Hungary's move to convert Swiss franc-denominated mortgages into forints - a move that proved to be far-sighted - included payments in 2011 to Hungarians to relieve them of franc-denominated mortgages and led to losses for many foreign banks' Hungarian operations.
The MNB said it had provided nearly 9 billion euros in liquidity to settle the forint conversions with the conversion rate fixed in November 2014.
Hungary's consumer prices fell faster in December with prices down 0.9 percent compared with minus 0.7 percent in November and the seventh month of 2014 with deflation.
The core inflation rate also weakened, with prices up by 0.9 percent in December, down from a 1.2 percent rise in November and the lowest in 2014.
Hungary's Gross Domestic Product expanded by 0.5 percent in the third quarter from the second quarter for annual growth of 3.2 percent, down from 3.9 percent in the second quarter.
The National Bank of Hungary issued the following statement:
"At its meeting on 27 January 2015, the Monetary Council reviewed the latest economic and financial developments and voted to leave the central bank base rate unchanged at 2.10%.
In the Council’s judgement, Hungarian economic growth is likely to continue. While the pace of economic activity is strengthening, output remains below potential and the domestic real economy is expected to continue to have a disinflationary impact, albeit to a diminishing extent. Despite the pick-up in the components of domestic demand, capacity utilisation is expected to improve only gradually due to the protracted recovery in Hungary’s export markets. With employment rising, the unemployment rate continues to exceed its long-term level determined by structural factors. Inflationary pressures in the economy are likely to remain moderate for an extended period.

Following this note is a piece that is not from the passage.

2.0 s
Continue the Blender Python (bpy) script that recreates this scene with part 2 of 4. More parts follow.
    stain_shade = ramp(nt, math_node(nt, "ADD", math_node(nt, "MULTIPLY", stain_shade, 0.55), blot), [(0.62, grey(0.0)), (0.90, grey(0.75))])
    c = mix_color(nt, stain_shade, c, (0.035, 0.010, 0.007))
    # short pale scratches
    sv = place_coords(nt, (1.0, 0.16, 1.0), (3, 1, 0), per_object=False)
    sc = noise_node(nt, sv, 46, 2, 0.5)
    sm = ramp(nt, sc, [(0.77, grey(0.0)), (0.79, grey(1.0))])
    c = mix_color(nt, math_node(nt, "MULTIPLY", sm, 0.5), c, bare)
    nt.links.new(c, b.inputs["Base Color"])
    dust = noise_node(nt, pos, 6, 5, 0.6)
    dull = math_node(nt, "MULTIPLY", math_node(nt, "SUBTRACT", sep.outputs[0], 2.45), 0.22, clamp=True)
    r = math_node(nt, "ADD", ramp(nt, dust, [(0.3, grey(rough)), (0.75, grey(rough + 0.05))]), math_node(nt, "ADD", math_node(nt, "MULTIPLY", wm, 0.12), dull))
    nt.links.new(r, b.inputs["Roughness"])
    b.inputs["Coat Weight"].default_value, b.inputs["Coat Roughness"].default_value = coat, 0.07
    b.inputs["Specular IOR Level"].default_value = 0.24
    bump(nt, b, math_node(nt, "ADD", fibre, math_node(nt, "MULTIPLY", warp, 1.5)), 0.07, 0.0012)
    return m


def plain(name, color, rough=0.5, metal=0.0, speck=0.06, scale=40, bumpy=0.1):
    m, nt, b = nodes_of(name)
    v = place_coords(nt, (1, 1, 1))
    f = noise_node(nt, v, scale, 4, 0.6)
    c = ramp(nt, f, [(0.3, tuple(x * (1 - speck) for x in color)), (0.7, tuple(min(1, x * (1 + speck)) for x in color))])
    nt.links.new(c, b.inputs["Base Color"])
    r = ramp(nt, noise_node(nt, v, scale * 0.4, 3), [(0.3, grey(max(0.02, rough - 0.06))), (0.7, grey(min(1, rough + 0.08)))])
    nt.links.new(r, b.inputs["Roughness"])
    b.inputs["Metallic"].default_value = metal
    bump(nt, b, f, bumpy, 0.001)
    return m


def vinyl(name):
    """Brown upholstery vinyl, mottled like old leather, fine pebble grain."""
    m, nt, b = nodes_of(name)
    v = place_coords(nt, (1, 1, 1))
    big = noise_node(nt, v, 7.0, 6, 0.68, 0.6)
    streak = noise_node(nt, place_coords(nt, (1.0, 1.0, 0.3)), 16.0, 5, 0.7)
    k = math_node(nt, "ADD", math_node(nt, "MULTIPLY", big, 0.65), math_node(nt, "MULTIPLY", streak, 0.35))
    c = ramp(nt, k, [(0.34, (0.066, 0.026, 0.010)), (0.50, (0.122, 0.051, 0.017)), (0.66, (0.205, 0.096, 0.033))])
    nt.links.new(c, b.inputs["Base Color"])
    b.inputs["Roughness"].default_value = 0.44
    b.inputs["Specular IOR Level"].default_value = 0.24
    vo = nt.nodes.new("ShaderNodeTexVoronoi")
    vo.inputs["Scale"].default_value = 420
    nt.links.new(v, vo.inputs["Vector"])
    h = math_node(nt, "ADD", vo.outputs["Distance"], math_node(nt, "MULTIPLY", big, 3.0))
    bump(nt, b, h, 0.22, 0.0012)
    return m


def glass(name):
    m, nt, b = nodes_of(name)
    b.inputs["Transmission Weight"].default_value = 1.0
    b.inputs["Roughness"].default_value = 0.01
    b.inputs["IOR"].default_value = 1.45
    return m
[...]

Based on the inflation data for December, consumer prices show historically low dynamics. The Bank’s measures of underlying inflation capturing the medium-term outlook still indicate moderate inflationary pressures in the economy, reflecting persistently low inflation in external markets, moderated path of commodity prices and imported inflation, the degree of unused capacity in the economy, subdued wage dynamics and the moderation in inflation expectations. The continued decline in oil prices and the fall in processed food prices have contributed to the further easing in inflation. Domestic real economic and labour market factors continue to have a disinflationary impact and low inflation is likely to persist for a sustained period. However, domestic demand-side disinflationary pressures are likely to weaken significantly in the second half of the forecast period as activity gathers pace, and inflation is likely to reach levels around 3 per cent consistent with price stability in the latter half of the forecast period.

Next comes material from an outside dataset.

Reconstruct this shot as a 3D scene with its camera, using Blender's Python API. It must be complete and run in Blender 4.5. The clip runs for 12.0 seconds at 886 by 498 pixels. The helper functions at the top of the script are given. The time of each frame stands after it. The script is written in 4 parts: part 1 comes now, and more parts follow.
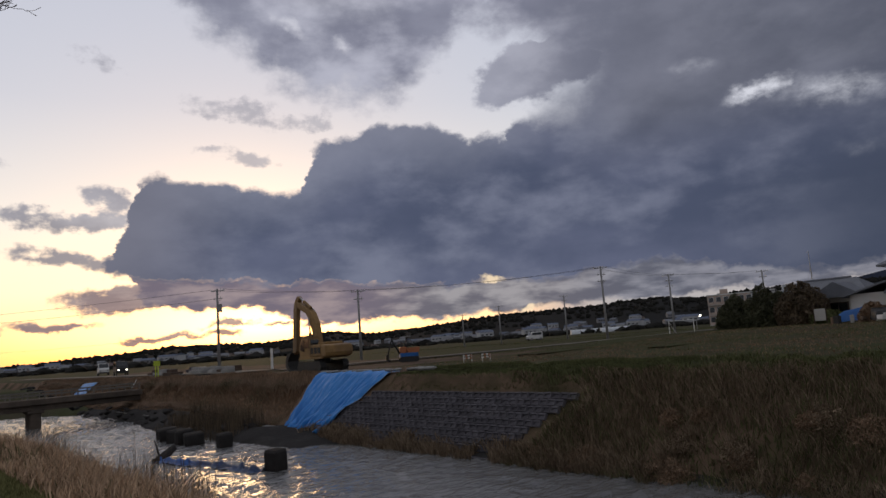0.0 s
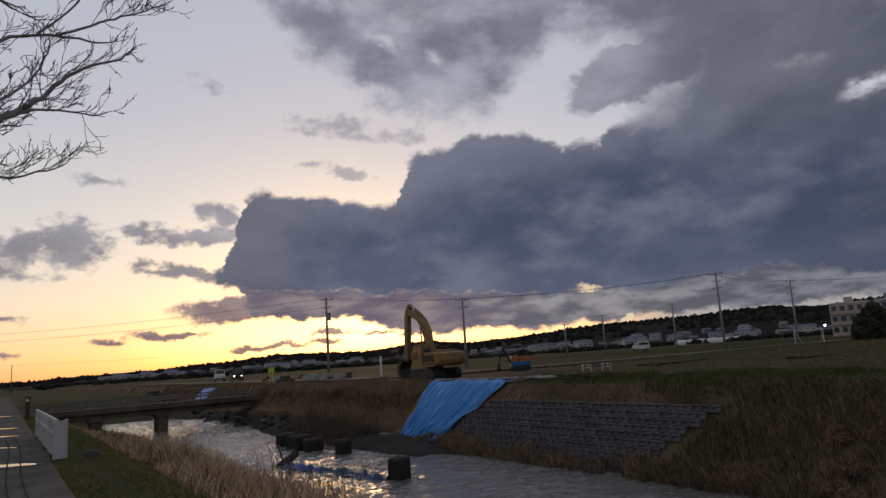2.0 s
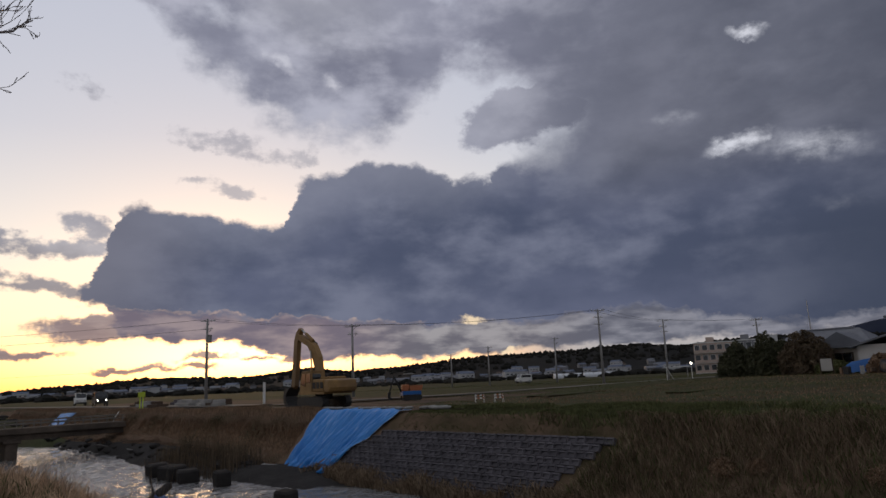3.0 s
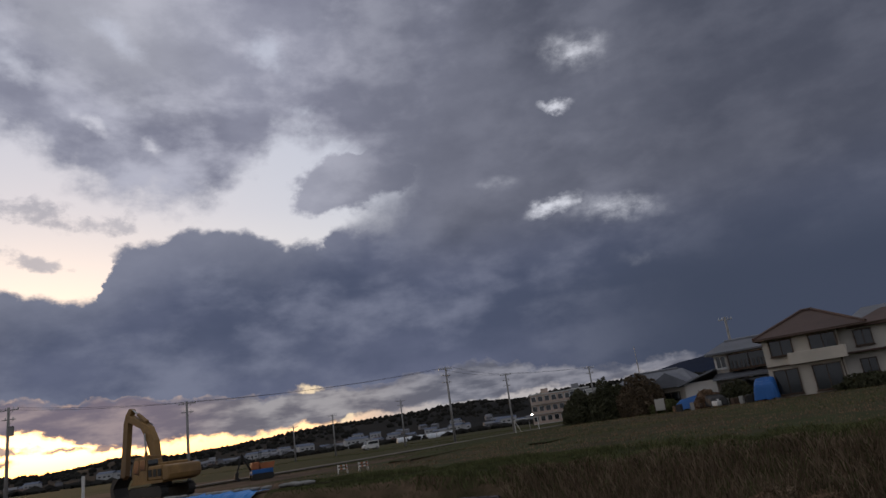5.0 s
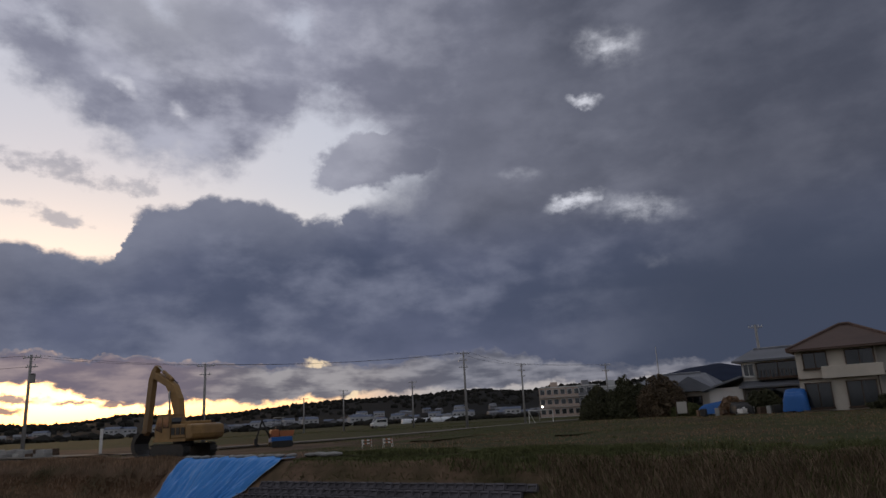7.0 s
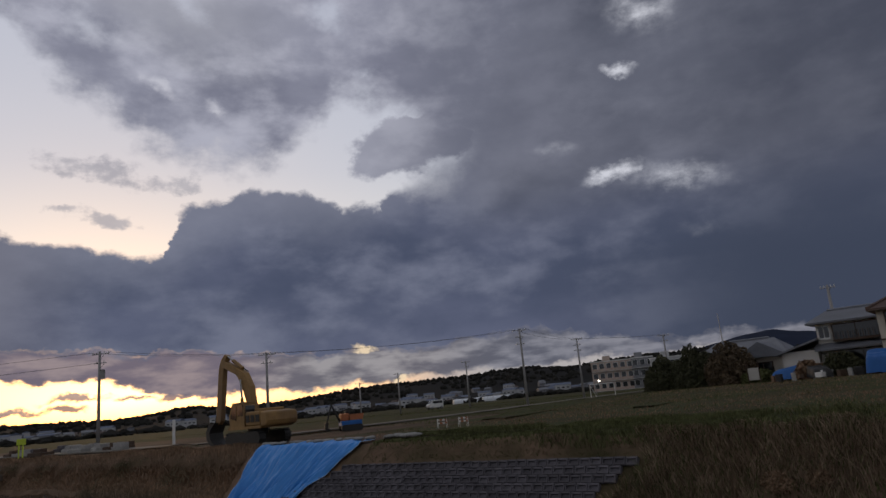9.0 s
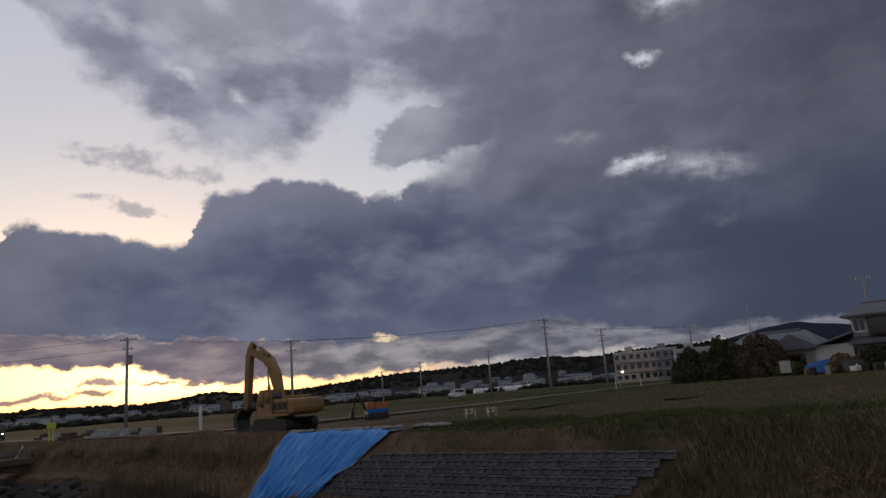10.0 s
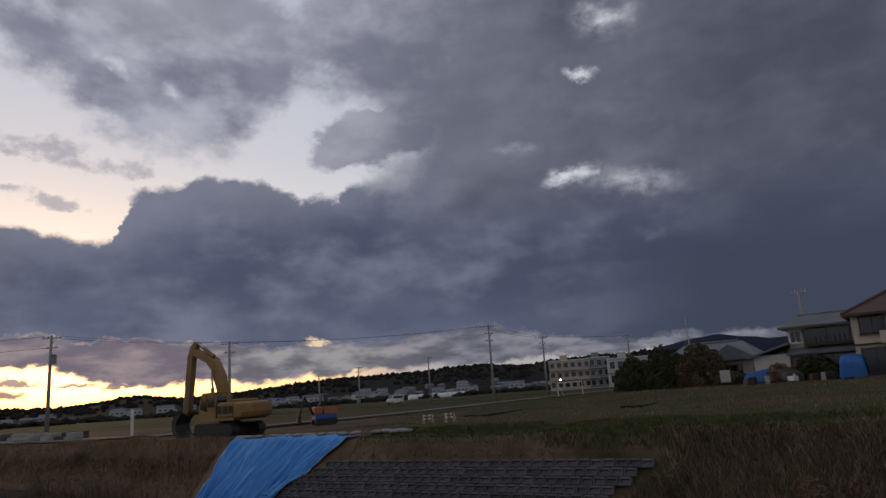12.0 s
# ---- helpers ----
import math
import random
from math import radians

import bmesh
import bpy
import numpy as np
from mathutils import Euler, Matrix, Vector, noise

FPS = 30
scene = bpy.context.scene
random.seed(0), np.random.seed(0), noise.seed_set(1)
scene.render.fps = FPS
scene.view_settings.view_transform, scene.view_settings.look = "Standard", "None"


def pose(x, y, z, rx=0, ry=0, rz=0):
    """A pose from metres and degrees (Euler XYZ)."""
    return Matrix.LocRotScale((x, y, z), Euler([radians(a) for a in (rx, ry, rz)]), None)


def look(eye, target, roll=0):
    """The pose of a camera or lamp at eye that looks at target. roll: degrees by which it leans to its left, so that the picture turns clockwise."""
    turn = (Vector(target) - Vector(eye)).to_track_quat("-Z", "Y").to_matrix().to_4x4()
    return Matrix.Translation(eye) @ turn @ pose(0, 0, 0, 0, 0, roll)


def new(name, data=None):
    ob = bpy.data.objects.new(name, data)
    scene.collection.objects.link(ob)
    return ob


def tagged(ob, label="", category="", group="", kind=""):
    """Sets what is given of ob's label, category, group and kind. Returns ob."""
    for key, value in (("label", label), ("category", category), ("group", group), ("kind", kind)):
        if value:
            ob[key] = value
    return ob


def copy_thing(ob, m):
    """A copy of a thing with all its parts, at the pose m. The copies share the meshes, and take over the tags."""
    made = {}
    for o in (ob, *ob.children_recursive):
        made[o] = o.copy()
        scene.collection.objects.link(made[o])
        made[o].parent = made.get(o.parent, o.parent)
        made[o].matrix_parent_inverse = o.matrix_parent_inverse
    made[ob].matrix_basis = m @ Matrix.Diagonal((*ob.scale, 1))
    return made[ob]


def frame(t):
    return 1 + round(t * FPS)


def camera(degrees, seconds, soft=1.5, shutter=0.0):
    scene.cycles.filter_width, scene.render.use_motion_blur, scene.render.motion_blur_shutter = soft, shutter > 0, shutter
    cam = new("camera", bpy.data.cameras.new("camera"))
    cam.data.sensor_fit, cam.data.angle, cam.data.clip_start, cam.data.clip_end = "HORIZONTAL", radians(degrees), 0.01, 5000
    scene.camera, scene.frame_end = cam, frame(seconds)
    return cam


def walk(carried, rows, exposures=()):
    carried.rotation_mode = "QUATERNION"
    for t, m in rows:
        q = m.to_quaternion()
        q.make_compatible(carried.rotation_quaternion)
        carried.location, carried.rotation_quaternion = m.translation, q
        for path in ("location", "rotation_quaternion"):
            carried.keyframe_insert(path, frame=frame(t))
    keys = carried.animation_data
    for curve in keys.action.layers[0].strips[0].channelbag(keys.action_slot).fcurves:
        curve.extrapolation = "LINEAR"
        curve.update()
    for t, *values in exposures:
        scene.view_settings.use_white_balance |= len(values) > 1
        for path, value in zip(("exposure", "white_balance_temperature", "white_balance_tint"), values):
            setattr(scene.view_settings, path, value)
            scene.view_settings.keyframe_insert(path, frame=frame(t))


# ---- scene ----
cam = camera(66.46, 12.0)
PATH = [
    (0, (0.530, 0.486, 1.706), (1.8347, 1.9775, 1.9775), -4.33),
    (0.5, (0.557, 0.908, 1.720), (1.6126, 2.5904, 1.9529), -5.62),
    (1, (0.509, 1.217, 1.703), (1.4451, 2.9604, 1.9930), -4.86),
    (1.5, (0.406, 1.544, 1.714), (1.3749, 3.2733, 1.9799), -5.16),
    (2, (0.138, 1.932, 1.694), (1.2189, 3.5844, 2.0132), -3.91),
    (2.5, (0.109, 2.450, 1.681), (1.3642, 3.9661, 2.0364), -2.77),
    (3, (-0.029, 2.824, 1.675), (1.3070, 4.2622, 2.0585), -2.61),
    (3.5, (-0.091, 3.204, 1.667), (1.4090, 4.4542, 2.0994), -5.13),
    (5.5, (0.089, 5.150, 1.708), (1.7265, 6.1686, 2.2371), -7.68),
    (6, (0.024, 5.536, 1.717), (1.6516, 6.5816, 2.2241), -4.78),
    (6.5, (0.116, 5.868, 1.718), (1.7335, 6.9106, 2.2638), -4.22),
    (7, (0.022, 6.356, 1.673), (1.6319, 7.4391, 2.1604), -2.99),
    (7.5, (0.253, 6.706, 1.711), (1.8285, 7.8397, 2.1952), -3.96),
    (9.5, (-0.014, 8.452, 1.631), (1.5263, 9.6572, 2.0511), -5.41),
    (10, (0.168, 8.759, 1.717), (1.6801, 10.0004, 2.1337), -4.70),
    (10.5, (0.075, 9.307, 1.659), (1.5779, 10.5353, 2.1392), -3.75),
    (11, (0.072, 9.733, 1.628), (1.5551, 11.0014, 2.0652), -2.61),
    (11.5, (0.062, 10.170, 1.661), (1.6510, 11.3045, 2.0938), -4.73),
    (12, (0.252, 10.513, 1.752), (1.8756, 11.6030, 2.1723), -4.10),
]
walk(cam, [(t, look(eye, target, roll)) for t, eye, target, roll in PATH],
     exposures=[(0, 0.36), (1, 0.05), (2, 0.12), (3.5, 0.36), (6.5, 0.32), (9.5, 0.22), (12, 0.25)])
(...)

In the Council’s judgement, economic growth is likely to continue even as external demand has weakened slightly. Industrial output continued to grow and the trade surplus rose. The dynamics of retail sales have been stable or increasing slightly in recent months. Looking ahead, domestic demand is likely to be the main engine of growth. The prolonged Funding for Growth Scheme is likely to promote corporate investment this year, but weak global economic activity and lower receipts of EU funding are likely to work in the opposite direction. Household consumption is also likely to pick up gradually, mainly as a result of the expected increase in the real value of disposable income and the reduced need for deleveraging. According to seasonally adjusted data, employment was broadly unchanged in November, with the increase in the number of those employed under public employment programmes also playing a role.
International investor sentiment has been volatile since the Council’s latest interest rate decision, with risk aversion dominating financial markets. Global sentiment deteriorated significantly at the end of the year, due to the turbulence in Russian financial markets and the political events in Greece. Then, following a temporary improvement, global risk appetite fell again from the middle of the month, reflecting the further decline in oil prices, and the surprise announcement by the Swiss National Bank. The European Central Bank has decided to extend its asset purchase programme aiming to bring euro-area inflation into line with the inflation target corresponding to price stability. International factors were a major factor behind movements in the forint exchange rate. Domestic risk measures were little changed as the temporary effects of the financial market turbulence at the end of the year dissipated. Hungary’s persistently high external financing capacity and the resulting decline in external debt have contributed to the reduction in its vulnerability. In the Council’s judgement, a cautious approach to monetary policy is warranted due to uncertainty about future developments in the global financial environment.
The Swiss franc has appreciated significantly against the forint and other currencies after the Swiss National Bank announced that it had abandoned the franc’s peg against the euro. The exchange rate at which Hungarian foreign currency-denominated household mortgage loans would be converted into forints was fixed in advance in November 2014. In agreement with the MNB’s proposal, the conversion was effected in a single step for all households with foreign currency-denominated household mortgage loans. The MNB provided nearly EUR 9 billion liquidity required for settlements and forint conversions, thereby allowing time for participants of the domestic financial system to manage exchange rate risk. Therefore, the appreciation of the Swiss franc may affect the domestic banking sector mainly through losses incurred on Swiss franc-denominated corporate loans and household loans unaffected by the conversion. That, however, is expected to have a moderate impact and is not to pose systemic stability risk.
In the Council’s judgement, there remains a degree of unused capacity in the economy and inflationary pressures are likely to remain moderate in the medium term. The negative output gap is expected to close gradually at the monetary policy horizon. Looking ahead, therefore, the disinflationary impact of the real economy is likely to diminish. Based on data available since the latest policy decision, there has been a shift towards the alternative scenario implying looser monetary policy published in the December 2014 Inflation Report. With current monetary conditions maintained, there have been no second-round effects despite disinflationary trends in external markets, and therefore inflation is likely to move into line with the target in the second half of the forecast horizon. The Council judges that, based on available information, the current level of the central bank base rate is consistent with the medium-term achievement of price stability and a corresponding degree of support to the real economy. If the assumptions underlying the Bank’s projections hold, achieving the medium-term inflation target points in the direction of maintaining current loose monetary conditions for an extended period.
The abridged minutes of today’s Council meeting will be published at 2 p.m. on 11 February 2015."